Nine million marks best year yet

Chancellor James Schmidt said 30 years ago almost 80 percent of public university finances were paid for by the state.  Now, he said the state only gives out 20 percent, and the students are picking up the rest.
With that said, those public universities, UW-Eau Claire included, have needed to find other ways to fund a university with a growing amount of students.  The UW-Eau Claire Foundation has answered the call.
The Foundation received more than $9 million in fundraising ­— the largest annual amount received in Foundation history — during the 2012-2013 fiscal year.
“The private dollars and the work the Foundation does is increasingly more important,” Foundation President Kimera Way said. “We know we aren’t going to get significant more dollars from the state, so private dollars have unlimited potential and opportunity.”
Schmidt said he is thrilled to come to a campus where such efforts are implemented.
“Eau Claire is really considered to be ahead of most of the other universities in terms of number of years, experience and relative success they’ve had,” Schmidt said.  “Where philanthropy really comes into play is creating that margin of excellence.”
Way and The Foundation have used different resources to put philanthropy in the playing field.  Last school year, The Foundation announced the start of the Power of Possible Centennial Campaign, celebrating 100 years of the university in 2016.
The effort was launched last year with a centralizing theme of getting alumni to think about what the university has meant to them and how it has shaped their lives, Way said.
“The announcement of that campaign generated what we called a controlled sense of urgency about investing in the people and the programs here,” Way said.
Eau Claire received two generous donations, one from the trust dedicated to now deceased Lt. George L. Simpson worth a total of $4.3 million and a gift from James and Anne Ramsey’s estate worth $1.5 million. Ramsey’s gift also included the Foundation’s possibility for implementing the first permanently endowed faculty chair in the school’s College of Arts and Sciences.
The Foundation has four major officers whose main goal is to get alumni involved in what is happening presently at the university. Way said a lot of the money goes to the Blugold Promise Scholarship Program, giving monetary aid to students in financial need.
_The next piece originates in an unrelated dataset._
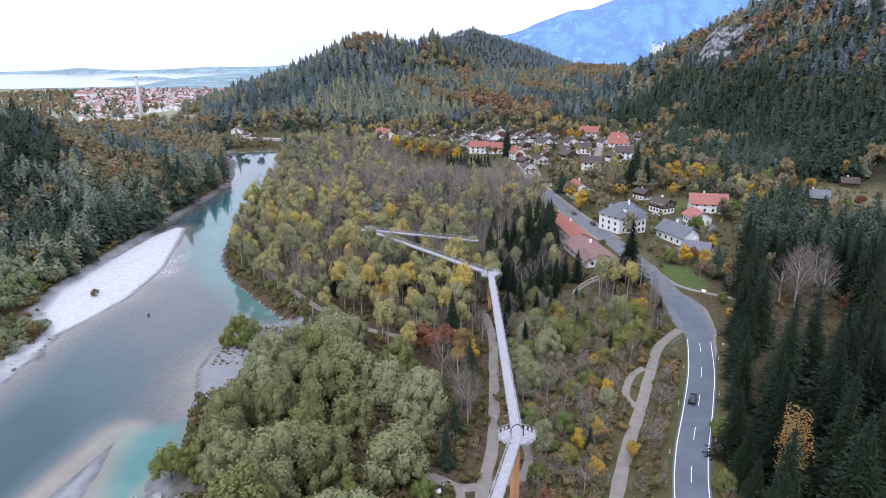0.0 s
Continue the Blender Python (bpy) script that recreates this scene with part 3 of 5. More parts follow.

One such recipient of that scholarship is sophomore Jordan Niles of Appleton.  He said the contributions from former Blugolds is astronomically helpful.
“I cannot even begin to say how important support from private donors is,” Niles said. “Without their generous contributions, students who cannot afford to go to college, including myself, can get a chance to get the education they need to get ahead in life.”
Schmidt said he hopes the students receiving aid can have a pay it forward mentality. Niles proved Schmidt’s words to be right.
“After seeing how much these scholarships have helped me pay for college, I would definitely consider giving back to the campus after graduation,” Niles said. “These scholarships are something that give students the chance they need: the chance to prove themselves.”
Schmidt said being at a university as high caliber as Eau Claire’s makes the sales pitch a little bit easier.
“I talk to companies, foundations and private donors and say we have an amazing school,” Schmidt said. “We have amazing students who will contribute to society … We will continue to build so that when they see that Blugold degree on your resume, employers will associate that with that margin of excellence.”